ADNOC Logistics & Services (ADNOC L&S) continues to grow its owned and chartered fleet of integrated logistics and shipping services to meet growing global demand, signing contracts worth $4.4 billion to build 23 supertankers with a number of international companies.
In statements to WAM on the sidelines of ADIPEC 2024, Captain Abdulkareem Al Masabi, CEO of ADNOC L&S, revealed that the company has expanded its fleet through shipbuilding contracts that include 10 new LNG carriers, nine very large ethane carriers, and four very large ammonia carriers. This expansion represents a strategic step in reducing emissions globally and meeting the growing demand for energy.
Expanding market reach
Through its joint venture AW Shipping, ADNOC L&S awarded contracts worth $1.9 billion to build nine very large ethane carriers (VLECs) and four very large ammonia carriers (VLACs) with Jiangnan Shipyard in China. He added that ADNOC L&S also signed contracts worth $2.5 billion with Korea’s Samsung Heavy Industries and Hanwha Ocean to build up to 10 LNG carriers, further enhancing its ability to meet global demand for low-carbon energy.
“The investment aims to support the energy transition and open new markets for the company, while advancing its efforts to reduce carbon emissions in industrial operations,” Al Masabi stated.
The company has adopted an integrated strategy to bring in global expertise which enhances the skills of a workforce of more than 10,000 individuals and more than 3,200 seafarers. “The company is committed to supporting the local economy through the In-Country Value Enhancement Programme, with its contribution rate reaching 86 percent in 2023,” he stated.
Sustainability efforts
Al Masabi also explained that the company continues to adopt sustainable environmental practices, including protecting the marine environment in which it operates and preserving the UAE’s maritime heritage. “The company’s sustainability efforts are in line with ADNOC Group’s Net Zero by 2045 target, the UAE’s Net Zero by 2050 strategy, and the International Maritime Organization’s 2050 net zero target,” he added.
ADNOC L&S is a global leader in the maritime energy logistics sector with a world-class asset base. The company provides safe, reliable, and cost-effective maritime and logistics solutions to over 100 global customers. Moreover, it manages the shipment of energy products to over 50 countries, reinforcing its position as a key partner in the global energy supply chain.
Region’s largest diversified fleet
Al Masabi added that ADNOC L&S has the largest diversified fleet in the region, with over 800 owned, operated and chartered vessels. Supporting this fleet are integrated logistics facilities that provide comprehensive and integrated logistics, shipping, and marine services. “This enables the company to support across the energy supply chain for ADNOC Group and other global partners,” he added.
In addition, he pointed out that the company aims to sustain its growth by enhancing its partnership with ADNOC Group and broadening its services to attract new customers in global markets.

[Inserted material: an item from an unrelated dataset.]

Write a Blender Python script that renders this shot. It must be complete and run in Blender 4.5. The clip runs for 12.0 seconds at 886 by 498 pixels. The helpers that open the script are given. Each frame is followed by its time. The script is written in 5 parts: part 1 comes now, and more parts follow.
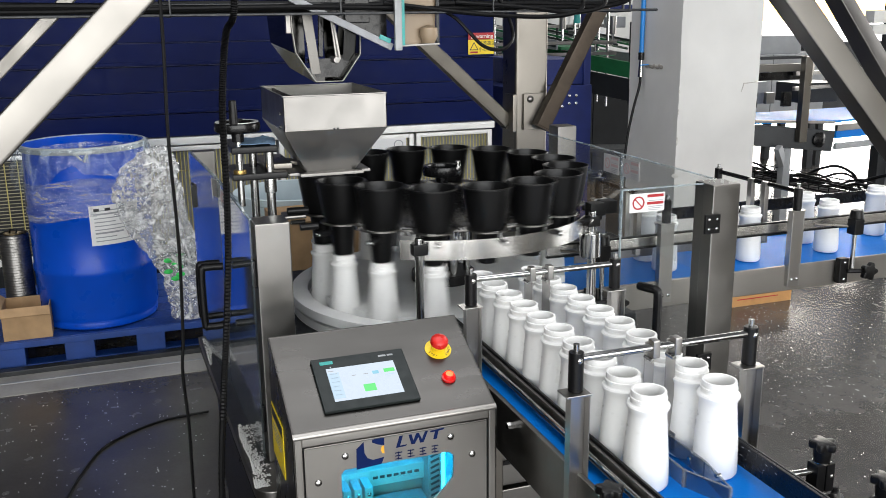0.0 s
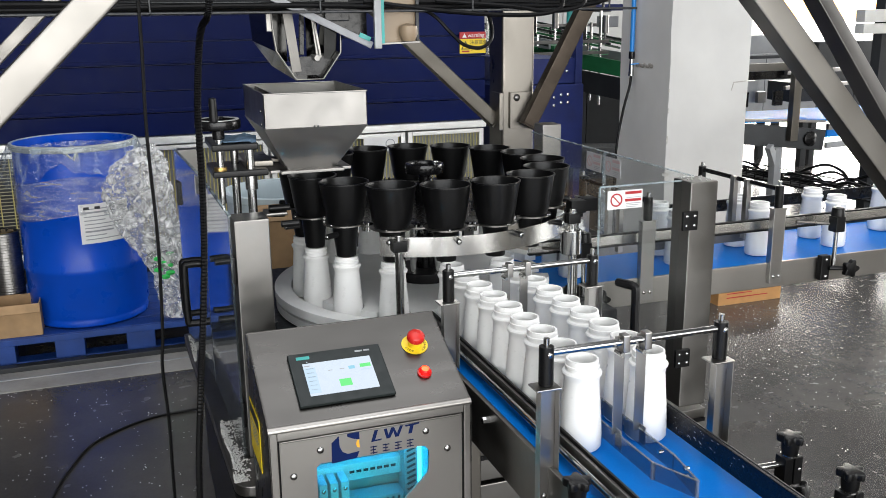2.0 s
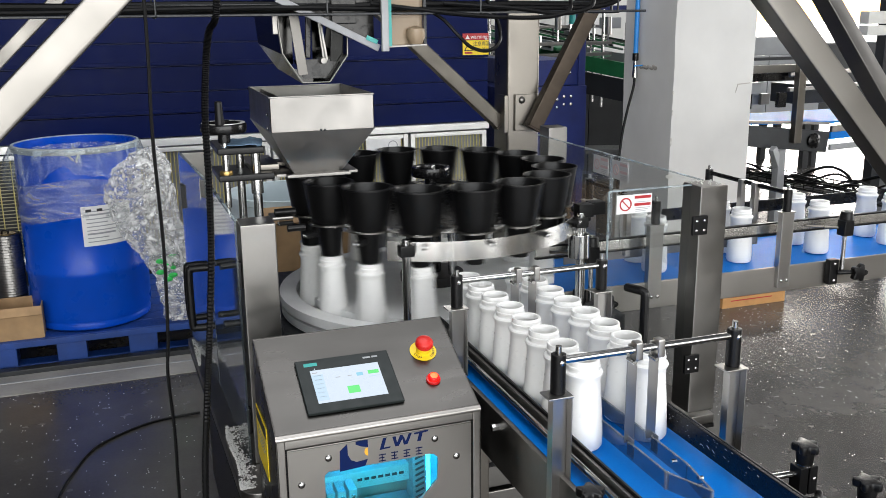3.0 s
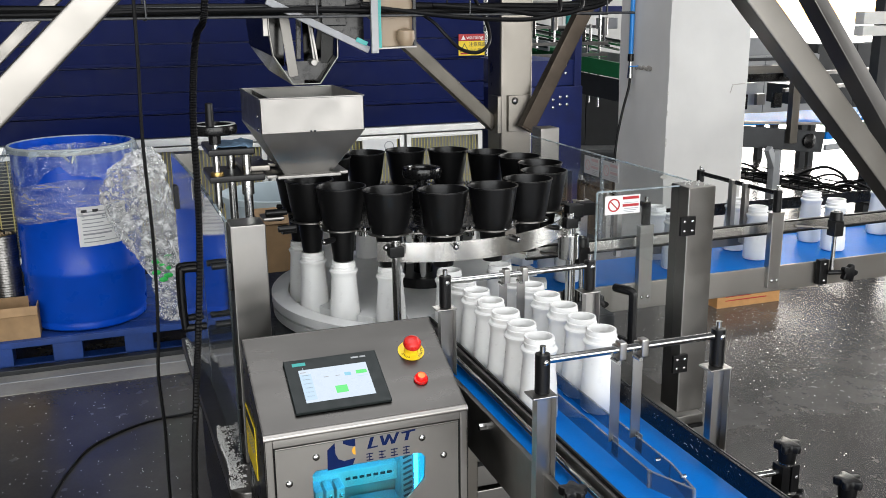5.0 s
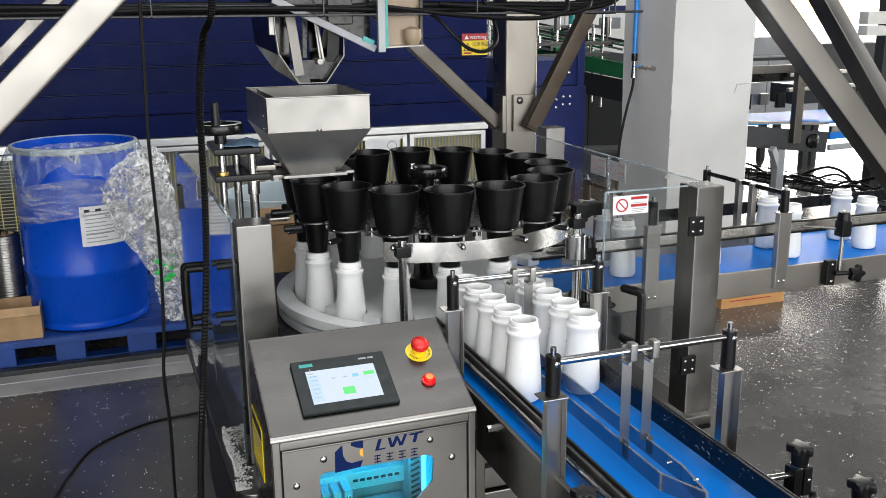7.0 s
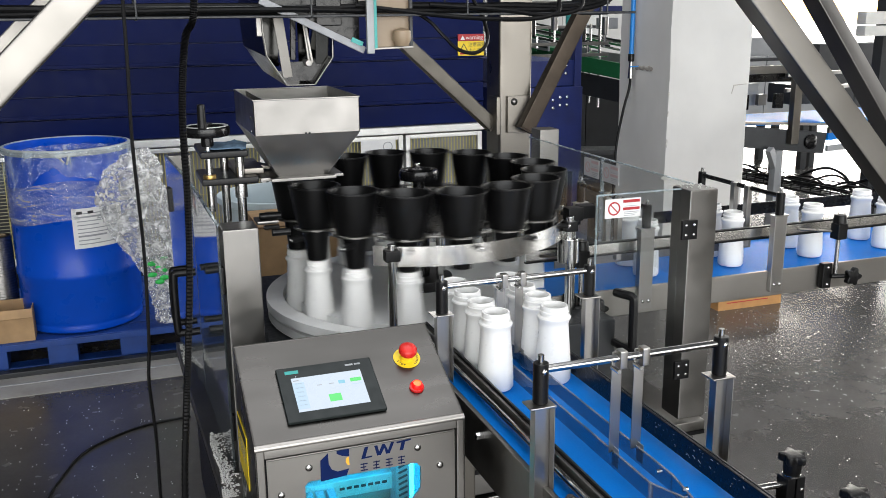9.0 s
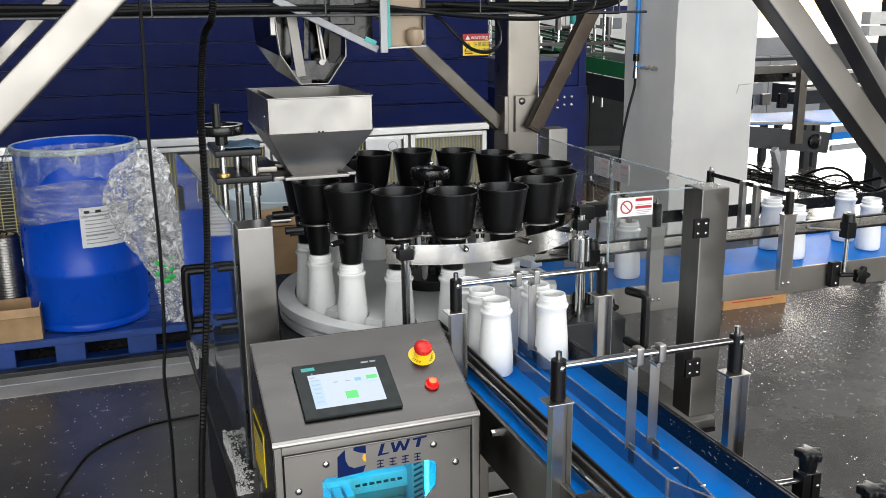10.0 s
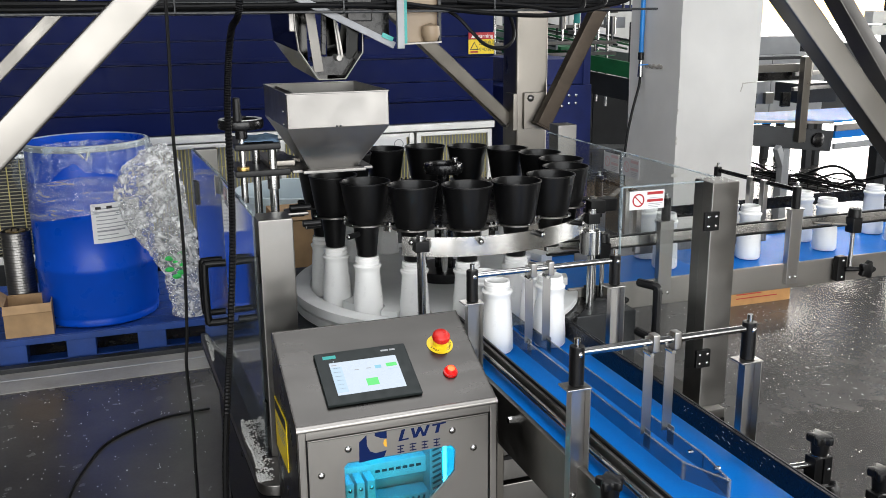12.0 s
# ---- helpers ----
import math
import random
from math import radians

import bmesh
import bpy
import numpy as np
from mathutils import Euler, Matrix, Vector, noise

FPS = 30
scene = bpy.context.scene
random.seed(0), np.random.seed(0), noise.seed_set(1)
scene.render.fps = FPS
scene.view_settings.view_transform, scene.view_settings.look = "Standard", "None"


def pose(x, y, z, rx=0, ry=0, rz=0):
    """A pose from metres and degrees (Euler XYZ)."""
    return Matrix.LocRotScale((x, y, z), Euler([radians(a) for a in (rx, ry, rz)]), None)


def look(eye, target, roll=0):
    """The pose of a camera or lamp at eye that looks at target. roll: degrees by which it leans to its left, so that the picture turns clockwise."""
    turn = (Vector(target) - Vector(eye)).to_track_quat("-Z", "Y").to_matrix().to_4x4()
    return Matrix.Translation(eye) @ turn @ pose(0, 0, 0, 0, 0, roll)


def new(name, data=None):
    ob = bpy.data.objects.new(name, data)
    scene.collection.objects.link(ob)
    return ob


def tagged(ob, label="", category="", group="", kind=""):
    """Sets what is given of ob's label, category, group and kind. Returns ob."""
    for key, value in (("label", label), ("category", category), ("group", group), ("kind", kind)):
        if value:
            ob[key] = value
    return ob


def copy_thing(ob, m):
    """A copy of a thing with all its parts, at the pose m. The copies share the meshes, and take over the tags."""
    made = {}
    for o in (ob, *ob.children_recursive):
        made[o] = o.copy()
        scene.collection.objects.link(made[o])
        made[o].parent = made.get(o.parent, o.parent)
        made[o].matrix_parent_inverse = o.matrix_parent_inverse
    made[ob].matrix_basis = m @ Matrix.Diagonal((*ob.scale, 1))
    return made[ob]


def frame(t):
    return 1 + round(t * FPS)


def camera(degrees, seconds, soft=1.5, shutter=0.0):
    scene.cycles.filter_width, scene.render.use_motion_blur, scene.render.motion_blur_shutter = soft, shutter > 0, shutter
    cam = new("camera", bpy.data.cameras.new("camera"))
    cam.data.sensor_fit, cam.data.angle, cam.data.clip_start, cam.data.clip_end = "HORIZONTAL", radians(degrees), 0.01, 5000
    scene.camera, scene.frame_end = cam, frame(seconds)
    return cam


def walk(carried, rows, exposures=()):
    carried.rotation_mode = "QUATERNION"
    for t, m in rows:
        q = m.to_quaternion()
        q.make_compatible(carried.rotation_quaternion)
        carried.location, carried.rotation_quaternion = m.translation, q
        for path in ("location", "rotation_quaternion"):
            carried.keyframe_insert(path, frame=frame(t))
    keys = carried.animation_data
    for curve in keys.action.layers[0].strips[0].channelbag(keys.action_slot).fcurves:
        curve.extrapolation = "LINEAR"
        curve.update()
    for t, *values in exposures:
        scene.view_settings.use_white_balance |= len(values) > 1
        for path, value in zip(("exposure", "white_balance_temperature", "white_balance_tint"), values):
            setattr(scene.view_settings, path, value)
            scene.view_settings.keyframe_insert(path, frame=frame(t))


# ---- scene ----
EXPO = 0.42
cam = camera(51.26, 12.0, soft=0.7, shutter=0.5)
PATH = [  # seconds, eye, yaw, pitch, roll
    (0.0, 0.0137, 0.0190, 1.7935, -19.321, -14.463, -0.667),
    (0.5, 0.0454, -0.0056, 1.7878, -19.350, -14.492, -0.671),
    (1.0, 0.0769, -0.0289, 1.7924, -19.455, -14.494, -0.628),
    (1.5, 0.0701, -0.0238, 1.7833, -19.436, -14.497, -0.640),
    (2.0, 0.0548, -0.0157, 1.7895, -19.418, -14.482, -0.661),
    (2.5, 0.0497, 0.0063, 1.7957, -19.407, -14.436, -0.636),
    (3.0, 0.0440, 0.0134, 1.7945, -19.419, -14.441, -0.611),
    (5.0, 0.0647, -0.0095, 1.7997, -19.436, -14.445, -0.624),
    (5.5, 0.0506, -0.0158, 1.7948, -19.428, -14.450, -0.617),
    (6.0, 0.0313, 0.0085, 1.7971, -19.384, -14.438, -0.613),
    (6.5, 0.0381, 0.0232, 1.7956, -19.383, -14.434, -0.606),
    (7.0, 0.0545, 0.0108, 1.7967, -19.388, -14.448, -0.595),
    (9.0, 0.0890, 0.0323, 1.7986, -19.413, -14.444, -0.622),
    (9.5, 0.0613, 0.0493, 1.8014, -19.397, -14.414, -0.595),
    (10.0, 0.0548, 0.0331, 1.7968, -19.382, -14.437, -0.603),
    (10.5, 0.0484, 0.0191, 1.7962, -19.408, -14.437, -0.591),
    (11.0, 0.0121, 0.0125, 1.7906, -19.360, -14.424, -0.602),
    (11.5, -0.0100, 0.0062, 1.7887, -19.346, -14.443, -0.562),
    (12.0, 0.0000, 0.0000, 1.7890, -19.381, -14.442, -0.550),
]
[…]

Enhancing operational efficiencies with AI
ADNOC L&S continues to embrace artificial intelligence (AI) to enhance operational efficiencies and reduce emissions. Moreover, it has established a 100 percent HSE culture, which creates new value for customers and shareholders.
Al Masabi explained that ADNOC L&S is comprehensively adopting AI technologies to enhance its operational efficiency and reduce emissions while establishing a comprehensive HSE 100 percent culture.
The company is leveraging advanced AI solutions alongside its fleet expansion strategy to enhance performance and sustainability. “This approach has resulted in a 60 percent reduction in delivery times for important equipment and a 30 percent decrease in carbon emissions within its logistics sector,” he concluded.
Read: ADNOC, SEFE ink 15-year purchase agreement for Ruwais LNG project
ADNOC L&S’s growth strategy
The company is also implementing a transformational growth strategy that focuses on key pillars. This includes expanding service offerings, diversifying into new sectors, entering global markets, and increasing fleet size.
“As part of our business growth, we have entered new sectors such as engineering, procurement and construction (EPC) with a contract worth $975 million to build an artificial island,” he added.
The company is also strengthening its global expansion by entering new global markets, particularly with the acquisition of Navgi8, which is currently subject to regulatory approvals. “Upon completion of the acquisition, it will contribute to consolidating our position as a leading global energy maritime logistics company with a strong presence in 15 cities across five continents and a fleet of 32 tankers,” he added.